When people use AI to prepare for dating, the useful work is rarely what they expect. It is not about finding clever openers or perfecting your story about what you do for work. It is about noticing what happens to you internally when a conversation gets personal. What do you deflect? What makes you suddenly want to change the subject? Where do you feel the impulse to oversell yourself, and where do you go quiet? The AI is a low-pressure mirror. You can see your own patterns without the stakes of a real person watching. The tangent that matters here is this: many first-time daters are not inexperienced with intimacy in general — they are inexperienced with articulating what they want and who they are in a romantic context specifically. That articulation is a skill. It can be developed. People who grew up in households where feelings were not discussed, who went through formative years focused on achievement rather than relationships, who came out later in life — they often have deep emotional capacities that simply lack the channel of romantic expression. AI helps build that channel.

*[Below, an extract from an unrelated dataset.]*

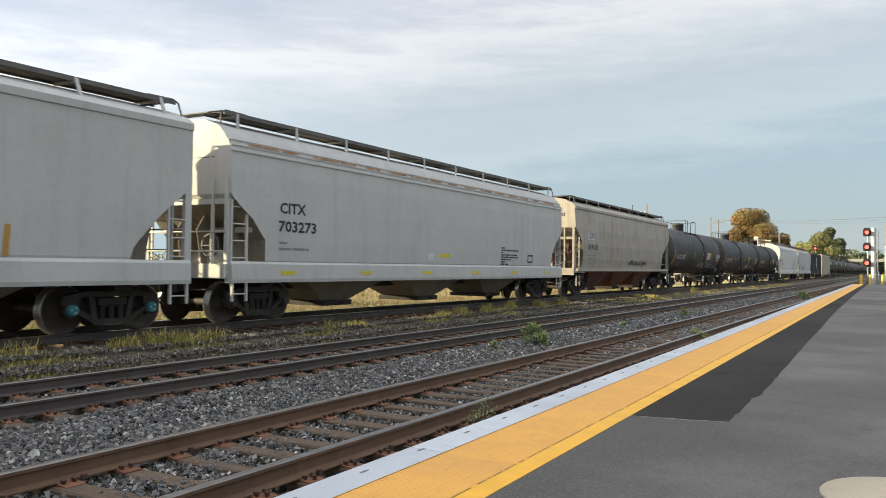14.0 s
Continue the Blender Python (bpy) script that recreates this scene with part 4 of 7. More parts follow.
    def flames(self, y0, y1, z0, z1, count, mats, seed, off=0.005):
        """A row of pointed flames, each with a dark edge."""
        r = random.Random(seed)
        g = Geo()
        step = (y1 - y0) / count
        for i in range(count):
            a, b = y0 + step * (i - 0.25), y0 + step * (i + 1.2)
            tip = (y0 + step * (i + r.uniform(0.35, 0.8)), z0 + (z1 - z0) * r.uniform(0.72, 1.05))
            for grow, o, slot in ((0.035, 0.0, 0), (0.0, 0.0009, 1 + i % (len(mats) - 1))):
                self.fill(g, [(a - grow, z0), (b + grow, z0), (tip[0], tip[1] + 2.2 * grow)], off + 0.0004 * i + o, slot)
        return part("graffiti_flames", g, list(mats), self.w)


# stroke forms on a ten by ten grid
GLYPHS = ("00 49 90|23 73", "00 09 78 65 04 75 80 00", "00 09 78 75 14 90", "97 49 17 63 50 01", "99 09 00 90|05 65", "40 05 49 95 40", "00 09|99 05 90", "00 09 90 99", "09 30 58 70 99", "09 03 40 83 99", "00 09 98 65 05")


def strokes_of(code):
    return [[(int(p[0]) / 9, int(p[1]) / 9) for p in line.split()] for line in code.split("|")]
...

Building Toward the Real Thing

The goal is not to stay in AI practice indefinitely. It is to cross the threshold where the first date feels like an adventure rather than a test. A study from the University of Michigan on approach behavior and anxiety found that graduated exposure — starting in low-stakes situations and slowly increasing real-world stakes — is the most effective method for reducing avoidance. Using AI as the lowest rung on that ladder is sensible. You get comfortable with vulnerability, with asking questions, with sitting in the slightly uncomfortable silence where something real is being said. Then you bring that to an actual person. The practice does not make the real thing artificial. It makes it possible.